For me, there’s a very different feeling about sending something out when you know the publisher is not going to scorn you, where even a rejection will be personal and appropriate—with editor’s notes, no less! It makes me feel like someone in the publishing industry actually…cares.

I don’t want to become overly Muse-dependent. I know some of my works might not fit there, and I need to pursue publishing elsewhere, too. But it is so comfortable to feel this way.

I have lots to learn and much to experience in the publishing process, even if my story is ‘only’ a 20,000 word novella. But I’m looking forward to it, and I hope I don’t let my publisher down.

“My publisher.” I don’t think I’ll ever get tired of saying that.

Well, if you’re a bit jealous, (and I’m really not trying to make anyone jealous, just tasting this good feeling), you can always check out my publisher, Muse It Up Publishing, and see what you think. Maybe you have (or can write) something that fits their guidelines.

Maybe soon you’ll be able to say “my publisher” too. :)

~Alice M. Roelke~ The Space Station Murders, May 2011


MuseItUp Publishing said...

Okay, you're way too cute. "My publisher." GRIN

Your book was good, what can we say?

And you are right about submitting elsewhere too. As you know being a part of our authors group that I always recommend to submit works that don't fit our lines to other publishers. Also, some authors churn out books like there's no tomorrow, so instead of waiting two years to have it published because you have other books in the queue, why not try another publisher? Authors are not possessions of publishers but free agents to go wherever they want.

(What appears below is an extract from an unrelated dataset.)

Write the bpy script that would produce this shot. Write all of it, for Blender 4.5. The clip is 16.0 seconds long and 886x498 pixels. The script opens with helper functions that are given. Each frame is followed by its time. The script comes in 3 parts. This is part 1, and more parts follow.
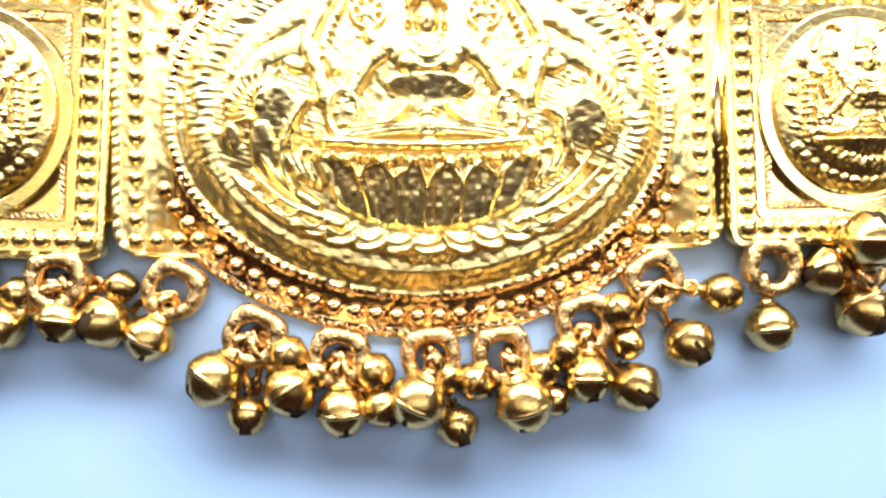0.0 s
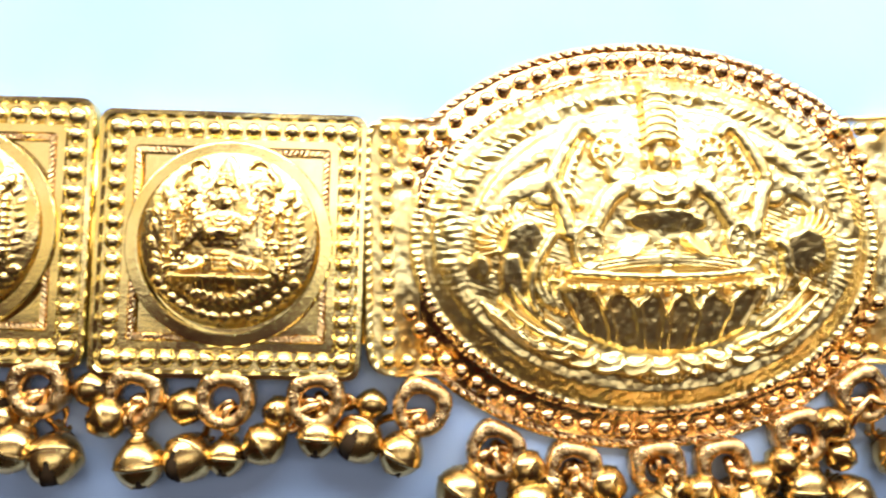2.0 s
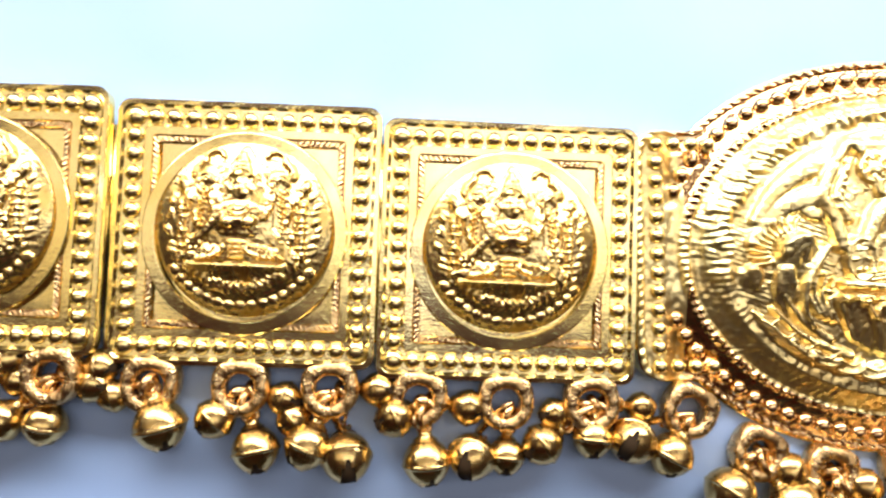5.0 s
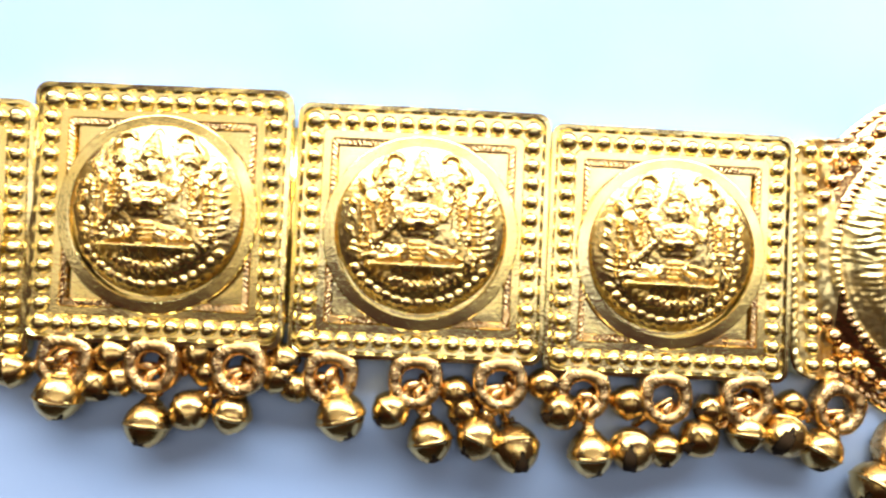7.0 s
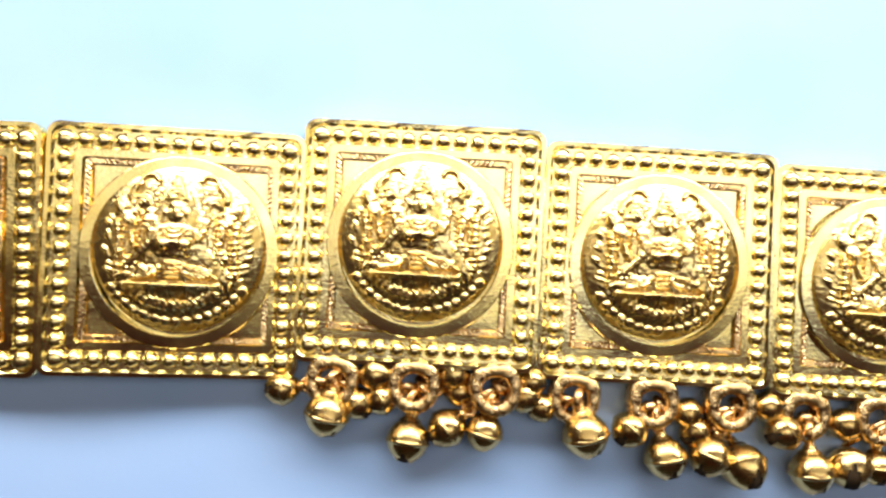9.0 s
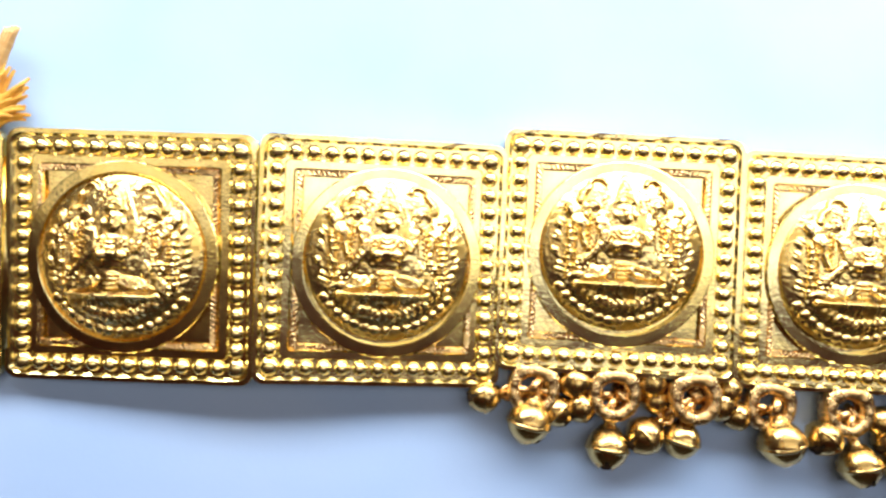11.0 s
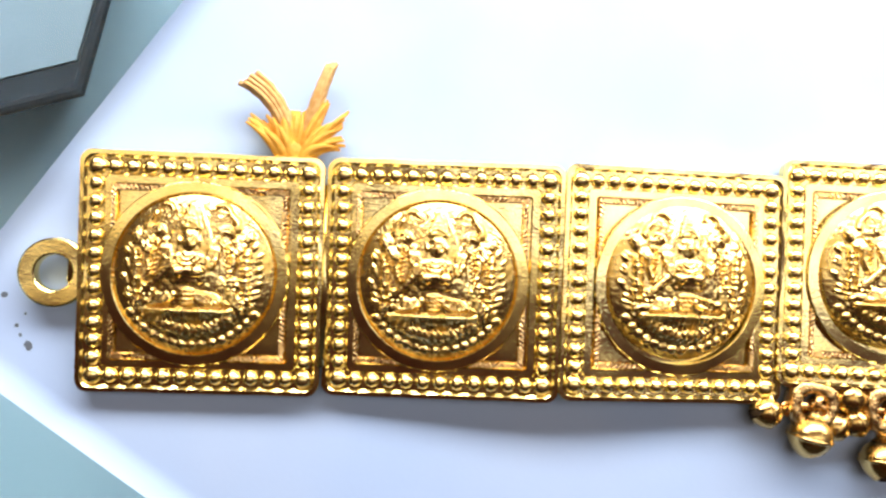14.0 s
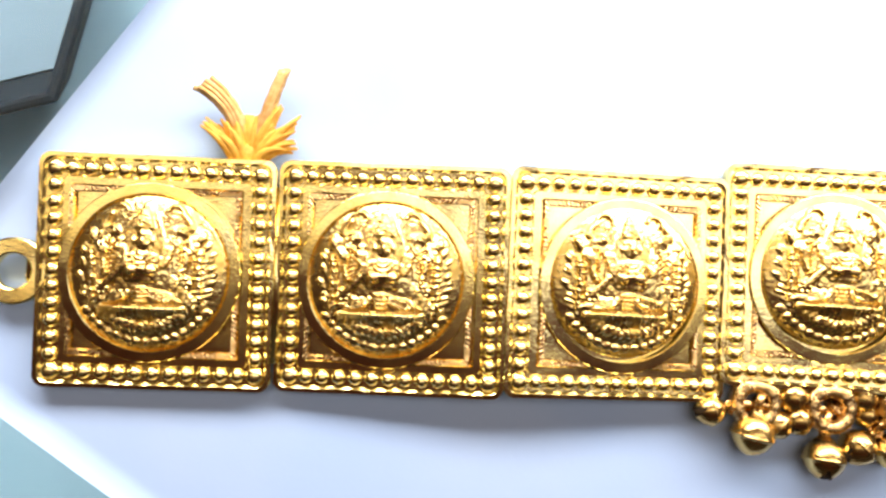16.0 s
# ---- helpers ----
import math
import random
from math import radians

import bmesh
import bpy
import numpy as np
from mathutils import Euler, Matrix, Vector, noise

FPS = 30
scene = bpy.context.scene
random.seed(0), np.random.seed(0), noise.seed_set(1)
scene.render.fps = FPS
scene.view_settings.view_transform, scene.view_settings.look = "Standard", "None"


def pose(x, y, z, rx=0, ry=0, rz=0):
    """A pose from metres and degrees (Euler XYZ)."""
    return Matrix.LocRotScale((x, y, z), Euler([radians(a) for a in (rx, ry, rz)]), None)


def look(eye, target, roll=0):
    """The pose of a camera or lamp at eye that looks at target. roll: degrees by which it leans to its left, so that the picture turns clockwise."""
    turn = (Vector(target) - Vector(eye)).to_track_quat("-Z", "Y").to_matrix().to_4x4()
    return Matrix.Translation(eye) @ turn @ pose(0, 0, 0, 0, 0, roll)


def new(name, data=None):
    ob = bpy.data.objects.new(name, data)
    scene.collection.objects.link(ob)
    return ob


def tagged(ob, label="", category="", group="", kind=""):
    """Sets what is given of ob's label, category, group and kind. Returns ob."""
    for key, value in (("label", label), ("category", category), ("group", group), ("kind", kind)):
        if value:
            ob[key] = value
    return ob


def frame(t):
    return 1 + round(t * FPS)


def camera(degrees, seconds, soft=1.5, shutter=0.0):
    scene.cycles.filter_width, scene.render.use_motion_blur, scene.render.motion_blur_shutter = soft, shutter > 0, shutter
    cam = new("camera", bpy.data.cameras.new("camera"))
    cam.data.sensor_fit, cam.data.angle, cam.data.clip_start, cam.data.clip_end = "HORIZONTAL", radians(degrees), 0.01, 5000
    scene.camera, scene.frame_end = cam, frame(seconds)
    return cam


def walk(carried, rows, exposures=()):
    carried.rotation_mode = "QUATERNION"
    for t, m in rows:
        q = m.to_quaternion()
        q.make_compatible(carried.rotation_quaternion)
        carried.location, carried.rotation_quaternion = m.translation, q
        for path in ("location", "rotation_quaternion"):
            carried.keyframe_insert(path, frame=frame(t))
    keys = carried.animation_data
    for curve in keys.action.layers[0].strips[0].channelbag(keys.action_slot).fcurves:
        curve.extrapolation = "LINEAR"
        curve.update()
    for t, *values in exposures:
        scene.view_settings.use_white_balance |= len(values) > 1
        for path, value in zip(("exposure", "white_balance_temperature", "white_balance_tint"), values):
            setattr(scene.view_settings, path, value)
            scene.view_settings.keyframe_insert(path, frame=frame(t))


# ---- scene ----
cam = camera(66.0, 16.0, 2.4, 0.3)
PATH = [
    (0, -0.0052, -0.0185, 0.0919, 1.39, -3.08, 0.30),
    (0.5, -0.0075, -0.0139, 0.0943, 2.18, -2.77, 0.23),
    (1, -0.0111, -0.0098, 0.0965, 2.47, -2.78, 0.22),
    (1.5, -0.0208, -0.0032, 0.0995, 2.48, -2.91, 0.20),
    (2, -0.0366, -0.0052, 0.0974, 3.13, -2.78, 0.33),
    (2.5, -0.0423, -0.0068, 0.0972, 3.32, -2.96, 0.42),
    (3, -0.0485, -0.0064, 0.0977, 3.28, -3.22, 0.56),
    (3.5, -0.0556, -0.0064, 0.0974, 3.31, -3.49, 0.65),
    (4, -0.0640, -0.0050, 0.0981, 3.49, -3.69, 0.95),
    (4.5, -0.0681, -0.0049, 0.0980, 3.36, -3.87, 1.02),
    (4.7, -0.0716, -0.0046, 0.0982, 3.09, -3.65, 1.01),
    (6.8, -0.0958, -0.0011, 0.1011, 1.05, -3.22, 1.70),
    (7, -0.1000, -0.0018, 0.1013, 0.99, -3.27, 1.74),
    (7.5, -0.1113, 0.0007, 0.1027, 1.30, -3.61, 1.80),
    (8, -0.1223, -0.0012, 0.1013, 1.08, -3.68, 1.87),
    (8.5, -0.1314, -0.0023, 0.1042, 1.15, -3.89, 2.39),
    (9, -0.1382, 0.0006, 0.1058, 1.25, -4.06, 2.47),
    (9.2, -0.1433, 0.0010, 0.1056, 1.27, -4.13, 2.41),
    (11.3, -0.1731, 0.0039, 0.1050, -0.01, -2.80, 2.50),
    (11.5, -0.1789, 0.0053, 0.1059, -0.04, -2.77, 2.45),
    (12, -0.1914, 0.0066, 0.1060, 0.15, -3.00, 2.47),
    (12.5, -0.1989, 0.0041, 0.1056, 0.44, -3.19, 2.47),
    (13, -0.2046, 0.0032, 0.1056, 0.65, -3.24, 2.48),
    (13.5, -0.2117, 0.0025, 0.1057, 0.98, -3.50, 2.46),
    (14, -0.2133, 0.0026, 0.1083, 1.13, -3.62, 2.58),
    (14.5, -0.2122, 0.0021, 0.1099, 1.48, -3.66, 2.66),
    (15, -0.2113, 0.0025, 0.1101, 1.81, -3.59, 2.66),
    (15.5, -0.2113, 0.0021, 0.1104, 1.76, -3.52, 2.61),
    (16, -0.2046, 0.0015, 0.1116, 1.91, -3.24, 2.72),
]
EXPOSURES = [(0, 0.63, 6150, 6), (0.7, 0.28, 6300, 10), (1.5, 0.13, 6350, 11), (4.5, 0.1, 6450, 14), (7, 0.15, 6450, 10), (9, 0.13, 6330, 7), (11.5, 0.31, 6650, 10), (14, 0.37, 7250, 14), (16, 0.49, 7400, 14)]
walk(cam, [(t, pose(x, y, z, rx, ry, rz)) for t, x, y, z, rx, ry, rz in PATH], EXPOSURES)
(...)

But there's a warning or rather a tip to go with this:

always make sure you can handle the promo and marketing of all your books. So a wise thing is to make sure to space them out and give each book its own individual love and care.

Marva said...

I'm pretty happy having MIU as "My Publisher" so I don't blame you at all for giving Lea and the gang a virtual pat on the back.

Yay MIU!

Lum said...

Thank you, Lea and Marva for commenting! :D Lea, you always have such great advice!!